Because with something like dreaming being faith-based, for me, I know I can destroy my attachments towards thought-forms in my dreams if I wanted to. They could be as worthless as a rock, but if I were to do that, I feel that using delegation to spread out the burden of trying to have meaning in existing would just become stronger. So to me, even if I justified how dream characters are probably just a waste of my time, if I end up thinking that, I have to compensate the assurance they gave me before that's now lost towars something else.
And if I redirected that need for assurance that comes with having a belief or beliefs that become values towards:
"A spiritual entity? Nope."
"Fairies? Nope."
"God/Deity?". Nope.
"Myself? Dream Characters? Oversouls? Higher Self? Eternal Self? Hmm, but wouldn't I just go back to Solipsism again?"
"Where do I redirect the assurance now? And whatever I redirect it to, even if it might be more concrete than what I believed before, is it absolute, irrefutable, consistent, constant, never-changing, never needs peer-review from others?"
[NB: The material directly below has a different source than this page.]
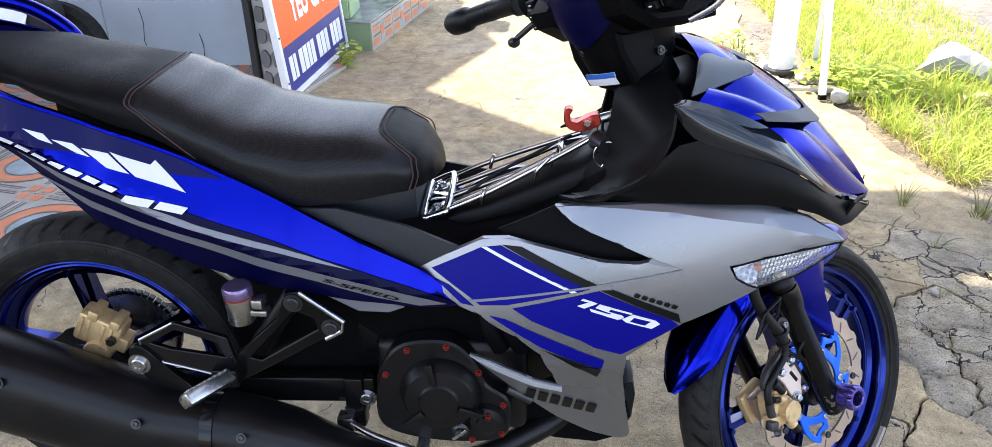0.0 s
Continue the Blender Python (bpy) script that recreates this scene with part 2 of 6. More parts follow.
def plate(outline, y0, y1, holes=(), bevel=0.0):
    """A flat plate cut to an outline, from y0 to y1."""
    bm = flat(outline, holes)
    ret = bmesh.ops.extrude_face_region(bm, geom=bm.faces[:])
    top = [g for g in ret["geom"] if isinstance(g, bmesh.types.BMVert)]
    keep = set(top)
    for v in bm.verts:
        v.co.y = y1 if v in keep else y0
    if bevel:
        rim = [e for e in bm.edges if len(e.link_faces) == 2 and e.calc_face_angle(0) > 1.0]
        bmesh.ops.bevel(bm, geom=rim, offset=bevel, segments=1, affect="EDGES")
    return bm


def panel(outline, surf, thick=0.006, step=0.03, lift=0.0, holes=(), bevel=0.0, folds=()):
    """A sheet cut to an (x, z) outline and laid on the body's side y = surf(x, z)."""
    bm = flat(outline, holes)
    xs = [p[0] for p in outline]
    zs = [p[1] for p in outline]
    for lo, hi, axis in ((min(xs), max(xs), 0), (min(zs), max(zs), 2)):
        k = math.floor(lo / step) + 1
        while k * step < hi:
            co, no = [0, 0, 0], [0, 0, 0]
            co[axis], no[axis] = k * step, 1
            bmesh.ops.bisect_plane(bm, geom=bm.verts[:] + bm.edges[:] + bm.faces[:], plane_co=co, plane_no=no)
            k += 1
    for (ax, az), (bx, bz) in zip(folds, folds[1:]):
        near = [f for f in bm.faces if any(ax - step < v.co.x < bx + step and abs(v.co.z - az) < 3 * step for v in f.verts)]
        bmesh.ops.bisect_plane(bm, geom=list({v for f in near for v in f.verts}) + list({e for f in near for e in f.edges}) + near, plane_co=(ax, 0, az), plane_no=(az - bz, 0, bx - ax))
    bmesh.ops.remove_doubles(bm, verts=bm.verts, dist=2e-4 if folds else 1e-5)
    outer = [e for e in bm.edges if len(e.link_faces) == 1]
    rim = set(outer)
    for v in bm.verts:
        v.co.y = surf(v.co.x, v.co.z) - lift
    ret = bmesh.ops.extrude_face_region(bm, geom=bm.faces[:], use_keep_orig=True)
    for g in ret["geom"]:
        if isinstance(g, bmesh.types.BMVert):
            g.co.y += thick
    if bevel:
        bmesh.ops.bevel(bm, geom=[e for e in rim if e.is_valid], offset=bevel, segments=2, affect="EDGES", profile=0.6)
    return bm


def loft(rings, caps=True, closed=True):
    """A skin over rings of points of equal count."""
    bm = bmesh.new()
    rows = [[bm.verts.new(p) for p in ring] for ring in rings]
    n = len(rows[0])
    for a, b in zip(rows, rows[1:]):
        for k in range(n if closed else n - 1):
            bm.faces.new((a[k], a[(k + 1) % n], b[(k + 1) % n], b[k]))
    if caps and closed:
        bm.faces.new(rows[0])
        bm.faces.new(list(reversed(rows[-1])))
    return bm


def mix(table, x):
    """A value from a table of (x, value), smooth between."""
    if x <= table[0][0]:
        return table[0][1]
    for (a, va), (b, vb) in zip(table, table[1:]):
        if x <= b:
            t = (x - a) / (b - a)
            t = t * t * (3 - 2 * t) * 0.5 + t * 0.5
            return va + (vb - va) * t
    return table[-1][1]


def bolt(parent, at, axis, r=0.007, h=0.006, mat=STEEL, name="bolt", label="", washer=0.0):
    """A hexagon bolt head that sticks out along an axis."""
    bm = lathe([(0, 0), (r, 0), (r, h * 0.8), (r * 0.85, h), (r * 0.5, h), (r * 0.42, h * 0.7), (0, h * 0.7)], 6 if not washer else 18)
    if washer:
        bm = join(bm, lathe([(0, -0.001), (washer, -0.001), (washer, 0.0015), (0, 0.0015)], 20))
    turn = Vector((0, 1, 0)).rotation_difference(Vector(axis)).to_matrix().to_4x4()
    return part(name, bm, mat, parent, label, 30, Matrix.Translation(at) @ turn)


# ---- the motorcycle ----
# Its own frame: x ahead, y to its left, z up; it leans slightly on its side stand.
bike = thing("motorcycle", "blue, silver and black underbone motorcycle parked on its side stand", "motorcycle", pose(0, 0, 0, -1.5, 0, 0))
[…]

So whether one wants to find a basis on concrete objective fact for reality itself based on observation compared to something subjective like finding a basis with dreaming and beyond....I guess the redirecting with assurance on reality is easy (but even more easier with dreaming, spiritual, and beyond). So people who want to explain it more than that, it often feels hopeless or meaningless when just what's being observed now that's consistent for quite some time.
So, "All I needed was the belief itself."
For me, if I were to think that, I'd probably want to justify and go a bit more, poke it around a bit, and end up breaking my worldview or view of reality and existing in general.